Sungai Citarum selalu dituding sebagai penyebab utama terjadinya banjir di kawasan Kabupaten Bandung, juga daerah-daerah lain di sepanjang aliran sungai terbesar sekaligus terpanjang di Provinsi Jawa Barat itu. Induk sungai ini berhulu dari tujuh mata air yang berinduk dari sumber-sumber mata air lainnya yang ada di kawasan gunung-gunung besar yang berada di sekeliling kawasan Bandung. Dari selatan ada anak sungai besar bernama Cisangkuy, dan dari utara ada anak sungai Cikapundung. Kedua anak sungai tersebut bermuara di Citarum, kawasan bekas Ibukota Bandung lama, yakni Baleendah dan Dayeuhkolot. Karena itu sangat wajar kiranya, jika pada puncaknya musim penghujan tiba, kedua titik ini dapat dipastikan akan dilanda luapan air sungai yang melimpah, alias banjir.

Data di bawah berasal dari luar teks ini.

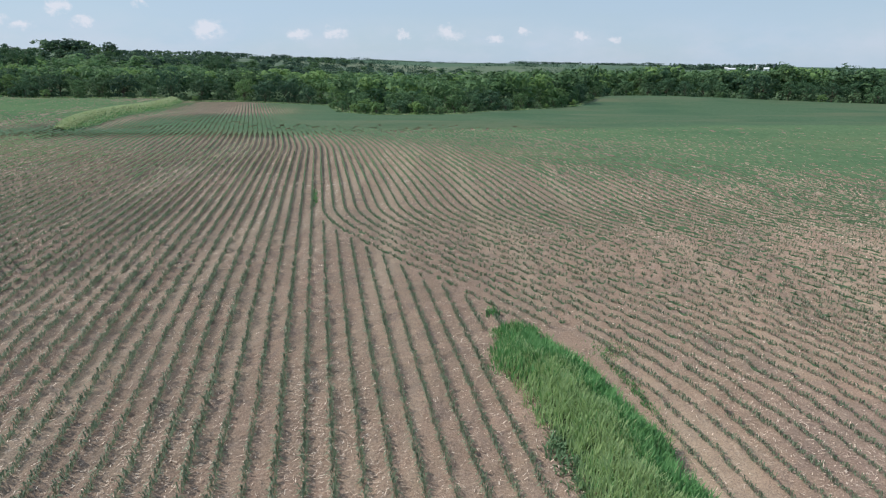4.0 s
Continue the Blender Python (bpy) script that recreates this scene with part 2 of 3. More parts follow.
M_LEAF_PALE = material("pale_tree_leaf", leafy((0.128, 0.225, 0.094), (0.172, 0.294, 0.122), (0.20, 0.26, 0.11), 0.06, True), 0.7, 0, 0.15, 0.40)
M_LEAF_DARK = material("dark_tree_leaf", leafy((0.062, 0.120, 0.064), (0.085, 0.160, 0.084), (0.10, 0.16, 0.08), 0.05, True), 0.7, 0, 0.15, 0.32)
# leaf of distant trees, bluish and dull: aerial haze painted into its colour
M_LEAF_HAZY = material("hazy_tree_leaf", leafy((0.060, 0.108, 0.076), (0.080, 0.138, 0.096), (0.095, 0.14, 0.09), 0.08), 0.8, 0, 0.1, 0.38)
M_VERGE = material("mown_verge", plain((0.17, 0.23, 0.11), (0.24, 0.28, 0.15), 1.5), 0.9, 0, 0.2)
M_VERGE_BROWN = material("bare_verge", plain((0.15, 0.145, 0.085), (0.20, 0.185, 0.115), 1.2), 0.9, 0, 0.2)
M_GRASS = material("tall_grass", leafy((0.085, 0.240, 0.080), (0.165, 0.370, 0.135), (0.23, 0.38, 0.16), 0.10), 0.6, 0, 0.25, 0.42)
# paler seeding grass for the near bank's sunny side: sunlight put into the colour
M_GRASS_LIT = material("lit_seeding_grass", leafy((0.290, 0.415, 0.185), (0.410, 0.540, 0.270), (0.46, 0.53, 0.29), 0.15), 0.65, 0, 0.2, 0.5)
M_PALE_GRASS = material("dry_pale_grass", leafy((0.310, 0.390, 0.200), (0.430, 0.500, 0.290), (0.46, 0.50, 0.31), 0.12), 0.7, 0, 0.15, 0.4)
M_WEED = material("broad_weed", leafy((0.115, 0.205, 0.105), (0.180, 0.285, 0.150), (0.19, 0.26, 0.12), 0.08), 0.6, 0, 0.25, 0.38)
M_STRAW = material("maize_straw", straw_look, 0.95, 0, 0.05, 0.0, 0.4)
M_CUT = material("washed_soil", plain((0.30, 0.25, 0.18), (0.38, 0.33, 0.24), 2.5), 0.95)
M_BARK = material("bark", plain((0.10, 0.08, 0.06), (0.16, 0.13, 0.105), 6), 0.9)
M_GRAVEL = material("pale_gravel", plain((0.42, 0.41, 0.27), (0.52, 0.49, 0.35), 3), 0.95)
M_POLE = material("grey_wood", plain((0.60, 0.56, 0.46), (0.70, 0.66, 0.56), 5), 0.85)
M_WHITE = material("white_paint", plain((0.80, 0.80, 0.78), (0.72, 0.72, 0.70), 0.8, 3, 0.1), 0.6)
M_ROOF = material("grey_sheet_roof", plain((0.68, 0.69, 0.70), (0.76, 0.77, 0.78), 0.7, 3, 0.1), 0.5, 0.1)
M_SILO = material("silo_concrete", plain((0.62, 0.61, 0.58), (0.70, 0.69, 0.66), 0.8, 3, 0.1), 0.8)
M_DARKSILO = material("blue_silo", plain((0.12, 0.15, 0.19), (0.16, 0.19, 0.23), 0.8, 3, 0.1), 0.6)
M_DARK = material("dark_opening", plain((0.05, 0.05, 0.05), (0.07, 0.07, 0.07), 1.0), 0.8)


# ---- mesh helpers ----
def part(name, data, mat, parent=None, label=""):
    """Links a bmesh or a mesh as ONE mesh object, under a thing if one is given."""
    if isinstance(data, bmesh.types.BMesh):
        me = bpy.data.meshes.new(name)
        data.to_mesh(me)
        data.free()
    else:
        me = data
    if mat is not None and not me.materials:
        me.materials.append(mat)
    ob = new(name, me)
    ob.parent = parent
    return tagged(ob, label)


def mesh_of(name, verts, faces, mats=None, index=None, smooth=False):
    """A mesh from arrays: verts (n, 3) and faces (m, 3 or 4)."""
    verts, faces = np.ascontiguousarray(verts, np.float32), np.ascontiguousarray(faces, np.int32)
    me = bpy.data.meshes.new(name)
    m, k = faces.shape
    me.vertices.add(len(verts))
    me.vertices.foreach_set("co", verts.ravel())
    me.loops.add(m * k)
    me.loops.foreach_set("vertex_index", faces.ravel())
    me.polygons.add(m)
    me.polygons.foreach_set("loop_start", np.arange(0, m * k, k, dtype=np.int32))
    me.polygons.foreach_set("loop_total", np.full(m, k, np.int32))
    for mt in mats or ():
        me.materials.append(mt)
    if index is not None:
        me.polygons.foreach_set("material_index", np.ascontiguousarray(index, np.int32))
    me.polygons.foreach_set("use_smooth", np.full(m, smooth))
    me.update(calc_edges=True)
    return me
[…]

Tahun ini, berdasar pengakuan para penduduk perkampungan korban banjir di kedua daerah tersebut, merupakan banjir terbesar. Di samping luapan banjir yang begitu cepat, juga kawasana yang terkena banjir pun semakin luas. Rumah-rumah atau perkampungan yang biasanya tidak terkena, kini ikut terendam banjir. Bahkan jalan raya yang sengaja dibangun lebih tinggi pun, ikut pula tergenang, sehingga berdampak terputusnya arus transportasi.
Terlepas dari cerita tentang banjir, sebagaimana hasil investigasi Misteri, di balik namanya yang terkenal itu, Citarum ternyata banyak menyimpan cerita misteri yang menarik digali sekaligus diketahui. Konon, nama Citarum sebagai sebuah sungai tua sudah ada sejak zaman sebelum kota Bandung terbentuk. Bahkan, nama Citarum sudah dikenal dan sudah ada jauh tatkala kawasan Bandung masih berupa cekungan, atau sebelum terjadinya pristiwa Bandung menjadi sebuah danau raksasa, yang lebih masyhur dikenal dengan nama telaga. Ini terjadi untuk jangka waktu ratusan tahun lamanya.

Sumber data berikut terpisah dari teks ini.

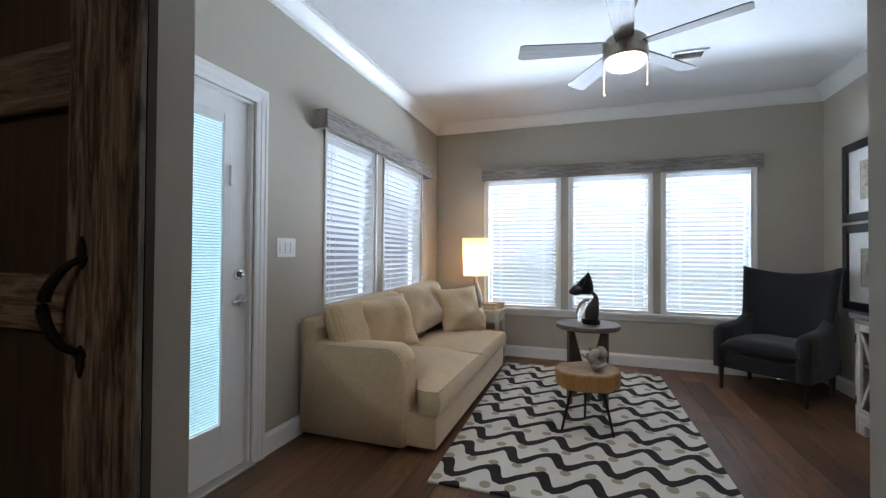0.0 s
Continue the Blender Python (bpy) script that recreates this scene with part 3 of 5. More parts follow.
def cased(name, along, p, q, c0, c1, height, label, sides):
    """Jamb lining and casing of an opening."""
    t = thing(name, label=label, category="door frame", kind="structure")
    if along == "y":
        f = lambda a, b, lo, hi: box(c0 + 0.001, c1 - 0.001, a, b, lo, hi)
    else:
        f = lambda a, b, lo, hi: box(a, b, c0 + 0.001, c1 - 0.001, lo, hi)
    part("jamb", f(p, p + 0.016, 0.002, height), TRIM, t)
    part("jamb", f(q - 0.016, q, 0.002, height), TRIM, t)
    part("jamb", f(p + 0.016, q - 0.016, height - 0.016, height), TRIM, t)
    mid = (c0 + c1) / 2 - (0.022 if along == "y" else 0.0)
    for a, b, lo, hi in ((p + 0.0161, p + 0.028, 0.002, height - 0.017), (q - 0.028, q - 0.0161, 0.002, height - 0.017)):
        part("stop", box(mid - 0.017, mid + 0.017, a, b, lo, hi, 0.002) if along == "y" else box(a, b, mid - 0.017, mid + 0.017, lo, hi, 0.002), TRIM, t)
    for face, out in sides:
        if along == "y":
            casing(t, (face, p + 0.013, 0), (0, 1, 0), (out, 0, 0), q - p - 0.026, height - 0.013)
        else:
            casing(t, (p + 0.013, face, 0), (1, 0, 0), (0, out, 0), q - p - 0.026, height - 0.013)
    return t


f = cased("door_frame_1", "y", DOOR_A, DOOR_B, XE, BX0, 2.138, "white painted bedroom door frame and casing", ((XE, -1), (BX0, 1)))
part("strike_plate", box(3.176, 3.212, DOOR_B - 0.0185, DOOR_B - 0.0162, 1.018, 1.078, 0.001), NICKEL, f, "brushed nickel strike plate")
# the hole is a dark patch on the plate, coloured like its shade
part("strike_hole", box(3.186, 3.198, DOOR_B - 0.0192, DOOR_B - 0.0186, 1.032, 1.064), mat("dark strike hole", (0.01, 0.01, 0.01), 0.9), f)
for z in (0.25, 1.06, 1.88):
    part("hinge", box(3.185, 3.226, DOOR_A + 0.0162, DOOR_A + 0.019, z - 0.045, z + 0.045), NICKEL, f)
g = cased("door_frame_2", "x", 3.964, 4.758, BY0 - 0.12, BY0, 2.076, "white painted bathroom door frame and casing", ((BY0, 1),))
for z in (0.25, 1.13, 1.86):
    part("hinge", box(4.739, 4.7415, BY0 - 0.115, BY0 - 0.07, z - 0.045, z + 0.045), NICKEL, g)


def barn_door():
    t = thing("barn_door", label="dark distressed wooden barn door slid open beside the opening", category="barn door")
    y1 = YS - SOUTH - 0.008
    y0 = y1 - 0.036
    x0, x1 = -0.80, 0.214
    part("panel", box(x0, x1 - 0.002, y0 + 0.018, y1, 0.02, 2.18), BARNPANEL, t)
    for a, b in ((x0, x0 + 0.125), (x1 - 0.19, x1 - 0.069)):
        part("stile", box(a, b, y0 - 0.006, y0 + 0.017, 0.02, 2.18, 0.004), BARN, t)
    part("edge_board", box(x1 - 0.068, x1 - 0.028, y0 - 0.010, y0 + 0.017, 0.02, 2.18, 0.007, 2), BARN, t)
    part("edge_strip", box(x1 - 0.027, x1, y0 - 0.001, y0 + 0.017, 0.02, 2.18, 0.004), BARN, t)
    BARNX = wood("dark distressed barn rail", (0.03, 0.024, 0.018), (0.36, 0.32, 0.26), grain=(1.4, 14, 14), scale=3.0, rough=0.8, per=0.2, bump=0.6, contrast=(0.40, 0.72), cracks=0.5)
    for z0, z1 in ((0.02, 0.20), (1.035, 1.151), (1.49, 1.62), (2.02, 2.18)):
        part("rail", box(x0 + 0.1255, x1 - 0.1905, y0 - 0.003, y0 + 0.017, z0, z1, 0.004), BARNX, t)
    hx = x1 - 0.135
    y = y0 - 0.006
    h = part("handle", tube(curve([(hx, y - 0.008, 1.182), (hx - 0.012, y - 0.026, 1.165), (hx - 0.032, y - 0.042, 1.12), (hx - 0.032, y - 0.044, 1.075), (hx - 0.012, y - 0.03, 1.025), (hx, y - 0.008, 1.005)], 6), [0.006 + 0.005 * math.sin(math.pi * i / 30) for i in range(31)], 8), BLACKIRON, t, "black wrought iron pull handle", smooth=True)
    for z, s in ((1.185, 1), (0.998, -1)):
        pts = [(0, 0.042 * s), (0.006, 0.03 * s), (0.011, 0.018 * s), (0.008, 0.01 * s), (0.015, 0.0), (0.009, -0.012 * s), (0, -0.02 * s), (-0.009, -0.012 * s), (-0.015, 0.0), (-0.008, 0.01 * s), (-0.011, 0.018 * s), (-0.006, 0.03 * s)]
        b = slab(pts if s > 0 else pts[::-1], 0, 0.005)
        part("handle_plate", moved(b, pose(hx, y - 0.0005, z, 90, 0, 0)), BLACKIRON, h)
    rail = thing("barn_door_track", label="black iron sliding door track above the opening", category="track")
    part("track_bar", box(-0.8, 1.6, y0 + 0.014, y0 + 0.022, 2.26, 2.30), BLACKIRON, rail)
    for x in (-0.7, 0.4, 1.5):
        part("standoff", rod((x, y0 + 0.0222, 2.28), (x, YS - SOUTH, 2.28), 0.012), BLACKIRON, rail)
    for x in (-0.62, 0.02):
        part("hanger", box(x - 0.02, x + 0.02, y0 - 0.012, y0 - 0.0085, 2.0, 2.34), BLACKIRON, t)
        part("roller", rod((x, y0 - 0.008, 2.335), (x, y0 + 0.02, 2.335), 0.035, n=20), BLACKIRON, t)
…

Sebagaimana catatan sejarah yang dapat dibaca, bahwa konon kawasan Bandung dulunya masih berupa hutan, dengan cekungan yang ada di bawah kaki Gunung Sunda. Di bagian utara cekungan ini sejak dulunya telah dibelah oleh sebuah aliran sungai bernama Citarum, yang titik hulunya berasal dari sebuah gunung lain di kawasan selatan, dengan arah alirannya menuju ke barat hingga menembus sebuah gunung lainnya yang ada disana, sebelum akhirnya terus mengalir ke kawasan luar Bandung yang ada di sebelah barat.
Karena suatu peristiwa alam yang menghebohkan, yakni meleutusnya Gunung Sunda yang disebutkan berada di bagian utara Bandung saat ini, maka dampaknya antara lain terjadinya luapan larva, serta bebatuan-bebatuan besar. Kesemuanya itu mengalir memenuhi aliran Sungai Citarum.
Karena aliran Sungai Citarum menuju ke laut yang berada di bagian barat Pulau Jawa yang sebelumnya harus melewati terowongan sungai di bawah Gunung Sunda, oleh sebab banyaknya bebatuan yang terbawa serta limpahan larva akhirnya tersumbat. Aliran sungai yang melewati terowongan secara otomatis tertampung di antara cekungan Bandung. Karena peristiwa ini, konon, untuk sekian ratusan tahun lamanya kawasan Bandung pun terendam dan berubah menjadi sebuah danau atau telaga raksasa. Hingga pada priode ratusan tahun berikutnya sumbatan bebatuan itu kembali terkikis dan Bandung pun kembali berubah menjadi daratan yang dialiri oleh banyak sungai-sungai kecil, yang kesemuanya berinduk pada sebuah sungai besar bernama Citarum.
Kendati demikian, siapa sangka kalau Citarum yang selalu dituding sebagai pangkal penyebab banjir di kawasan Bandung itu asal muasalnya adalah dari sebuah selokan, atau setidaknya hanyalah sebuah sungai kecil yang berasal dari kawasan hutan Gunung Wayang, Pangalengan. Menurut cerita, sedikitnya ada tujuh atau lima buah sumber mata air yang kemudian mengalir membentuk Sungai Citarum. Sumber-sumber mata air itu mengalir dari sela-sela bebatuan di puncak Gunung Wayang itu kesemuanya mengalir dan tertampung pada sebuah kolam penampungan kecil yang berada di bagian kaki gunung setinggi 2181 meter diatas permukaan laut tersebut. Akhirnya air tersebut mengalir melalui selokan-selokan kecil yang membelah areal pesawahan dan perkampungan.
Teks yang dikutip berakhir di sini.